The big Brexit talks have kicked off in Brussels, with both sides sitting down for their first official discussions over the UK leaving the EU.
Britain’s Conservative Party lost its overall majority in the recent election, but Brexit Secretary David Davis said that has not changed their negotiating position.
“Because the membership of the single market requires the four freedoms to be obeyed, we need to bring back to the UK control of our laws of our borders,” Davis told reporters.
“We will leave the single market and be seeking to set up a free trade arrangement and a customs agreement. Similarly we will be leaving the Customs Union.
“The same arguments apply, but also because that’s the only way we can develop our free trade arrangements with the rest of the world and that is a major up-side for Britain.”

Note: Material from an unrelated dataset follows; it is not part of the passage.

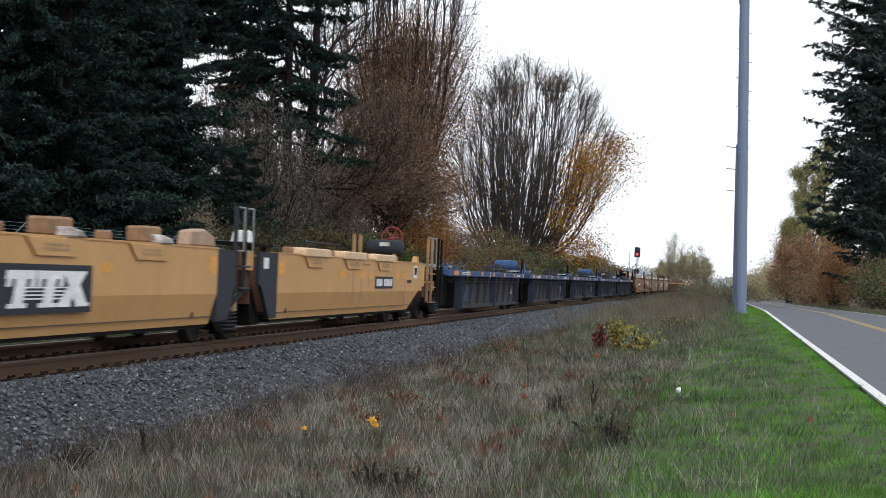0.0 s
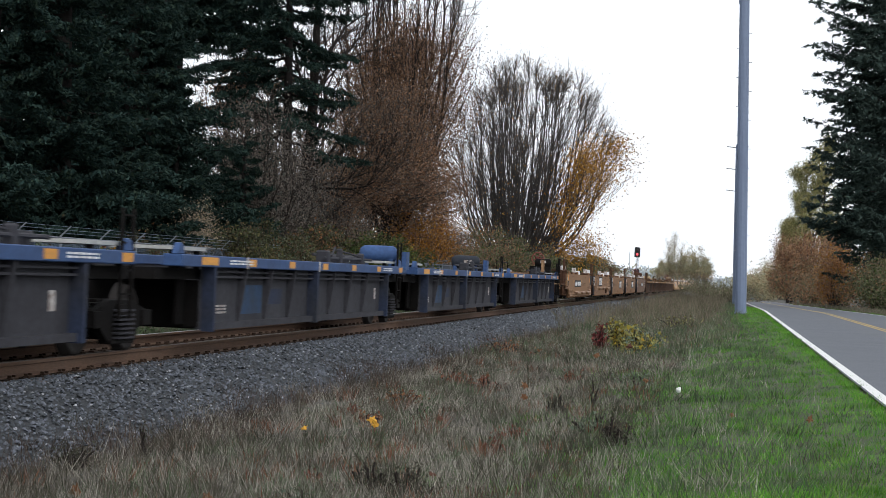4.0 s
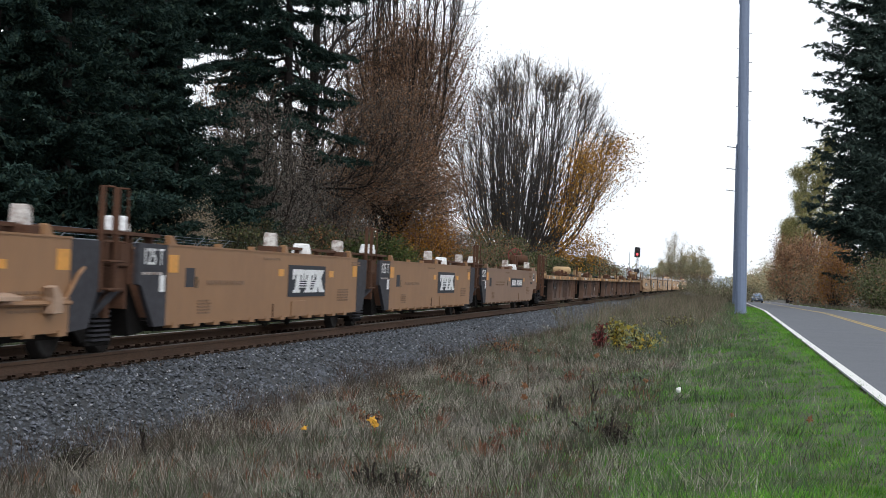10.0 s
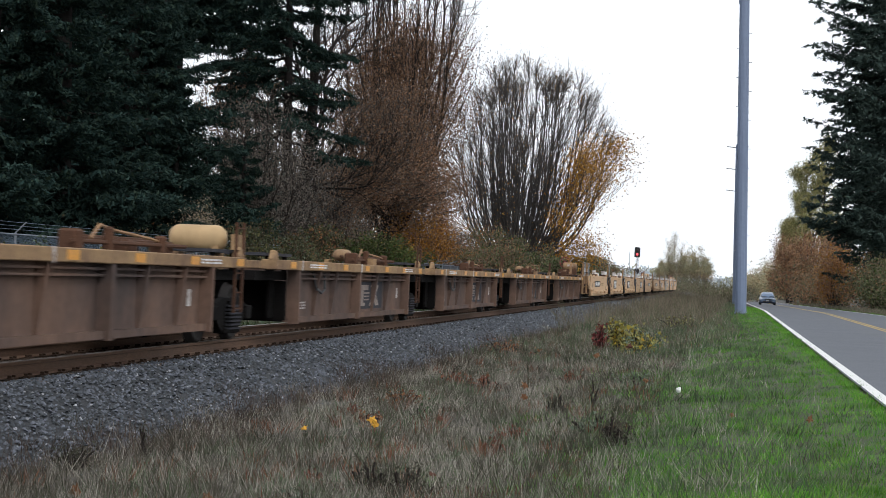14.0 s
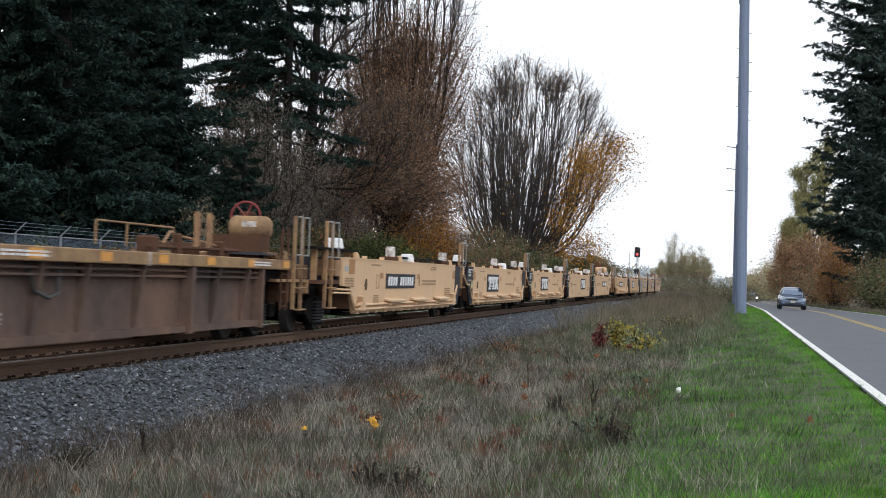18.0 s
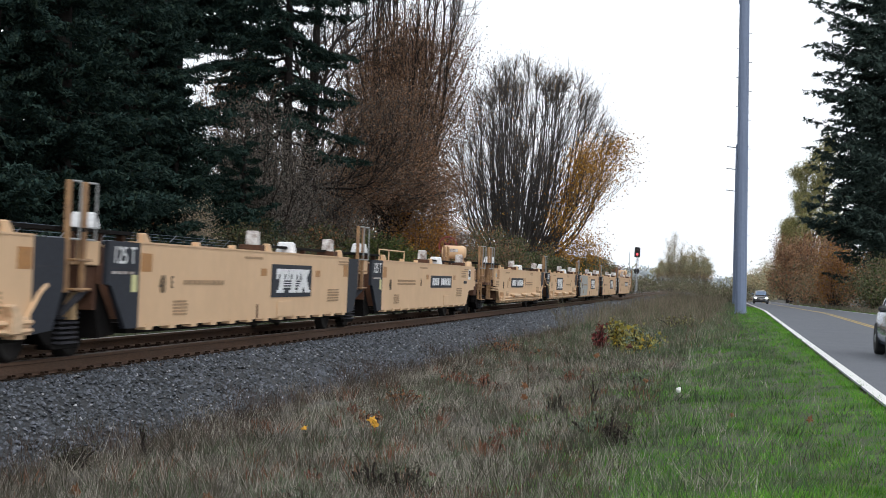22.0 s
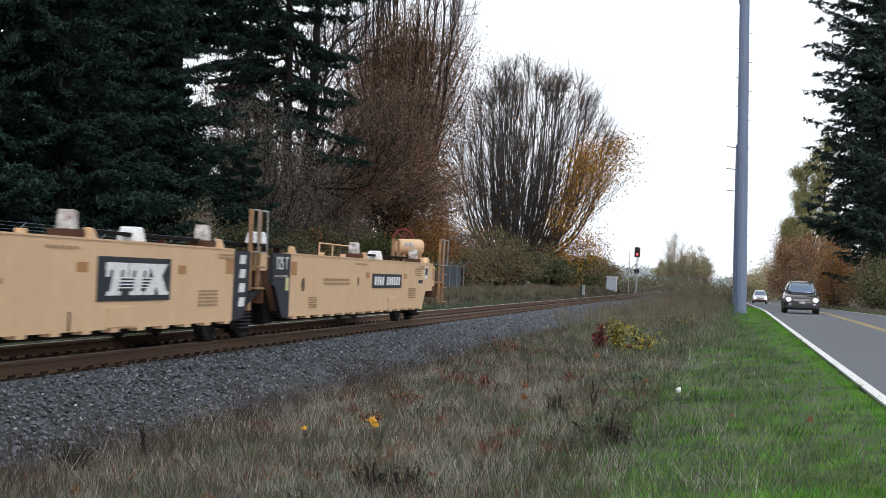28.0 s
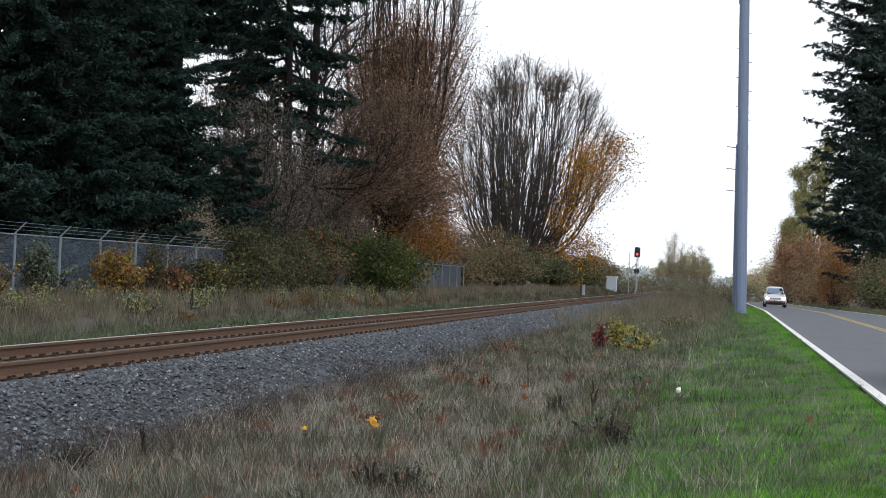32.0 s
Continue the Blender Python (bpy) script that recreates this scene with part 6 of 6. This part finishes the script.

On the EU side, there is a push for the rights of expatriate citizens and a new border, notably cutting across Ireland, to be prioritised in the talks.
“The UK will no longer have the same rights and the same advantages as the EU member states,” said Michel Barnier, the EU’s chief negotiator.
“However I am convinced that it is our common interest to establish a new partnership among the 27 and the UK. I’m convinced that this partnership will contribute to the enduring stability of our continent. We are united among the 27 and the institutions for these negotiations.”
Of course, there is also the matter of money to discuss. Britain’s facing a bill of tens of billions of euros before it leaves in 21 months’ time.